I've found reference made to "old-timers" calling them "comic weathervanes". Comical because the faster the wind blew, the more furiously the poor figures had to move.
There is even mention of whirligigs having the extra "feature" of driving away moles, due to its vibrations. I would be interested in seeing exactly that design of whirligig and how it was mounted that would allow it to accomplish such a useful garden feat. :-)
During the Great Depression of the 1930's, they regained popularity. Farmers were able to make some desperately needed extra money by making and selling them.
Unfortunately, because the materials used were normally not weatherproof, remaining antique specimens are few and far between. You can imagine how these are now coveted by serious folk art collectors. (I recently saw a circa 1930's-40's wooden whirligig up for auction. The figure's hat spun around. The propellers that should have been in each hand were missing; it was only 12" tall; and the asking price was $950.00.)"

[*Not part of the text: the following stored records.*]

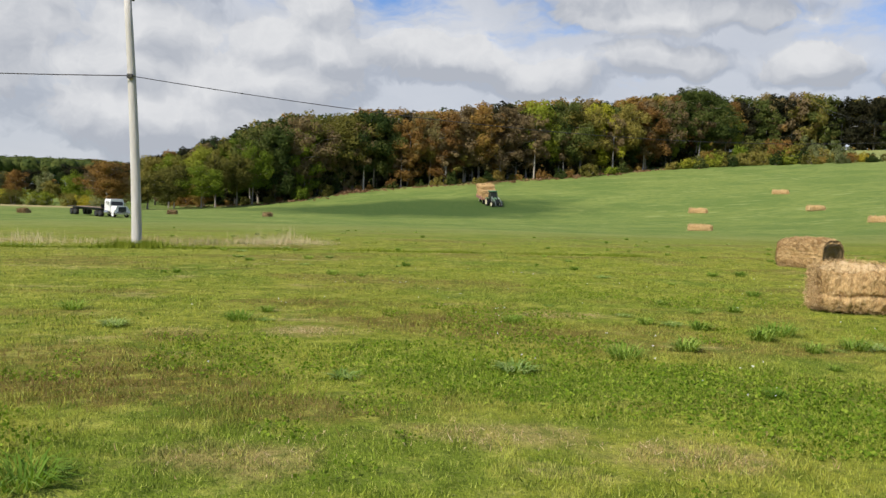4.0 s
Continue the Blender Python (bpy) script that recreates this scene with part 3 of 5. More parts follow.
def in_view_sectors(rng, n, lo, hi):
    """Places over the part of the meadow that the walk looks at, evenly by area."""
    half = n // 2
    got = []
    for cx, cy, a0, a1, add, count in ((0.0, 0.0, -37, 42, 0.0, half), (-2.5, 5.9, 16, 110, 1.2, n - half)):
        r = np.sqrt(rng.random(count) * ((hi + add) ** 2 - (lo + add) ** 2) + (lo + add) ** 2)
        a = np.radians(a0 + (a1 - a0) * rng.random(count))
        got.append(np.stack([cx + r * np.sin(a), cy + r * np.cos(a), r - add], -1))
    return np.concatenate(got)


def rough_at(px, py):
    """How long the grass stands: hummocks of a hand's width and of a stride."""
    return np.array([0.75 + 0.75 * noise.noise((x * 1.1, y * 1.1, 3.0)) + 0.6 * noise.noise((x * 4.5, y * 4.5, 7.0)) for x, y in zip(px, py)])


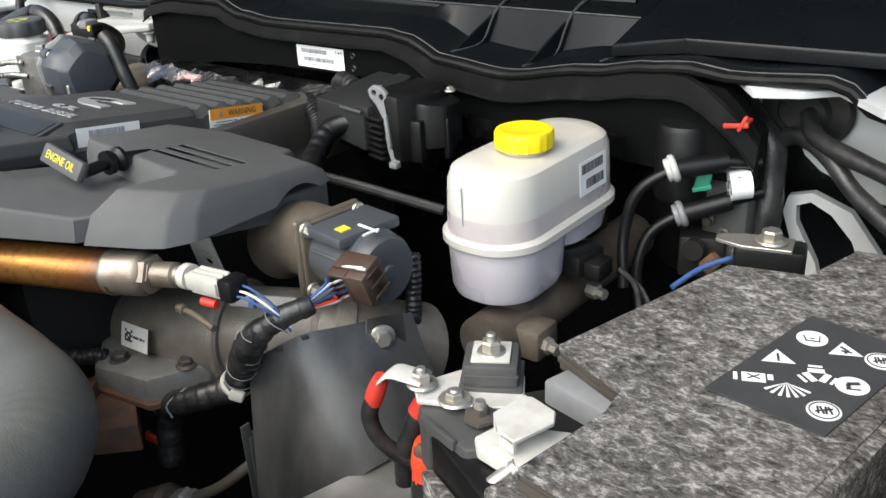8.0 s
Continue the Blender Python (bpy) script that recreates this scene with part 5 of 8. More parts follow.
# ---- curved splash shield beside the valve ----
ss = thing("splash_shield", (0.48, 0.66, 0.8), "curved black rubber splash shield with one bolt", "splash shield")
top_line = spline([(0.409, 0.600, 1.006), (0.424, 0.609, 1.018), (0.440, 0.620, 1.029), (0.457, 0.636, 1.037), (0.475, 0.664, 1.036), (0.486, 0.700, 1.030), (0.485, 0.742, 1.016)], 4)
low_line = spline([(0.415, 0.580, 0.830), (0.445, 0.574, 0.845), (0.480, 0.578, 0.870), (0.512, 0.594, 0.905), (0.533, 0.625, 0.928), (0.540, 0.672, 0.934), (0.536, 0.730, 0.930)], 4)
rings = []
for k in range(15):
    t = k / 14
    rings.append([a.lerp(b, t) + Vector((0.002, -0.003, 0)) * math.sin(math.pi * t) + Vector((0.0022, -0.0022, 0)) * noise.noise(a.lerp(b, t) * 22) + Vector((0, 0, 0.006)) * (noise.noise(b * 60) if k == 14 else 0) for a, b in zip(top_line, low_line)])
bm = bmesh.new()
skin(bm, rings, closed=False, cap=False)
bmesh.ops.recalc_face_normals(bm, faces=bm.faces)
bmesh.ops.solidify(bm, geom=bm.faces[:], thickness=0.004)
part("sheet", bm, M["splash"], ss)
bm = bmesh.new()
for (a, b), w in ((((0.404, 0.586, 0.945), (0.414, 0.580, 0.850)), 0.0030), (((0.397, 0.592, 0.930), (0.405, 0.590, 0.850)), 0.012)):
    slab(bm, [(a[0], a[1] - 0.004, a[2]), (a[0] + w, a[1] - 0.005, a[2]), (a[0] + w, a[1] + 0.006, a[2]), (a[0], a[1] + 0.006, a[2])], b[2], 0.001)
part("edge_flange", bm, M["tank"], kid(ss, "sheet"), "worn pale edge flange")
for a, d in (((0.4560, 0.630, 1.0345), 20), ((0.4380, 0.614, 1.0245), 35)):
    bm = bmesh.new()
    box(bm, 0.006, 0.003, 0.004, pose(a[0], a[1], a[2], 0, -20, d), 0.0008)
    part("edge_nick", bm, M["tank"], kid(ss, "sheet"))
bm = bmesh.new()
plate(bm, [(-0.022, -0.020), (0.024, -0.016), (0.022, 0.018), (-0.018, 0.020)], 0.002, onplane((0.4925, 0.694, 1.016), (0.25, 0.9, -0.12), (-0.15, 0.1, 1)), 0.0008)
part("bolt_pad", bm, M["splash"], kid(ss, "sheet"))
hexbolt(ss, (0.4935, 0.690, 1.017), (0.80, -0.56, 0.15), 0.0080, 0.008, 0.0125)
bm = bmesh.new()
slab(bm, [(0.500, 0.560, 0.922), (0.556, 0.568, 0.926), (0.590, 0.640, 0.926), (0.530, 0.650, 0.926)], [0.914, 0.918, 0.918, 0.918], 0.002, 2)
slab(bm, [(0.556, 0.568, 0.926), (0.590, 0.640, 0.926), (0.594, 0.638, 0.926), (0.560, 0.566, 0.926)], 0.900, 0.001)
single("support_plate", bm, M["sheet"], "bright worn metal support plate under the splash shield", "bracket")

# ---- intake manifold below the pipe ----
im = thing("intake_manifold", (0.30, 0.60, 0.9), "grey cast aluminium intake elbow with a printed tag", "intake manifold")
bm = bmesh.new()
tube(bm, [(0.17, 0.648, 0.955), (0.24, 0.648, 0.968), (0.32, 0.662, 0.980), (0.385, 0.690, 0.982), (0.43, 0.735, 0.965), (0.45, 0.79, 0.94)], 0.049, 28, 6)
lathe(bm, [(0.054, 0), (0.057, 0.003), (0.057, 0.010), (0.054, 0.013)], along((0.315, 0.661, 0.979), (0.34, 0.668, 0.981)), 32)
part("elbow", bm, M["manifold"], im)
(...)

This project is currently a working interface of a ‘virtual telerobot’ - virtual in the sense that the robot exists only on screen, and not in the physical environment. I have named the project Telepresent Element - its aim is to create a context whereby the viewer experiences an aspect of a particular remote environment through the images displayed on a screen. Telepresent Element measures the outdoor wind speed and relays the information to a central computer. Software running on the machine interprets this information and uses it to control the speed of a digital, animatronic whirligig. The whirligig, as an iconic garden ornament, was chosen for this project not only for its beautifully coloured and slightly comedic kinematic potential, but also to highlight their role in the development in some forms of kinetic art and wind-powered sculpture.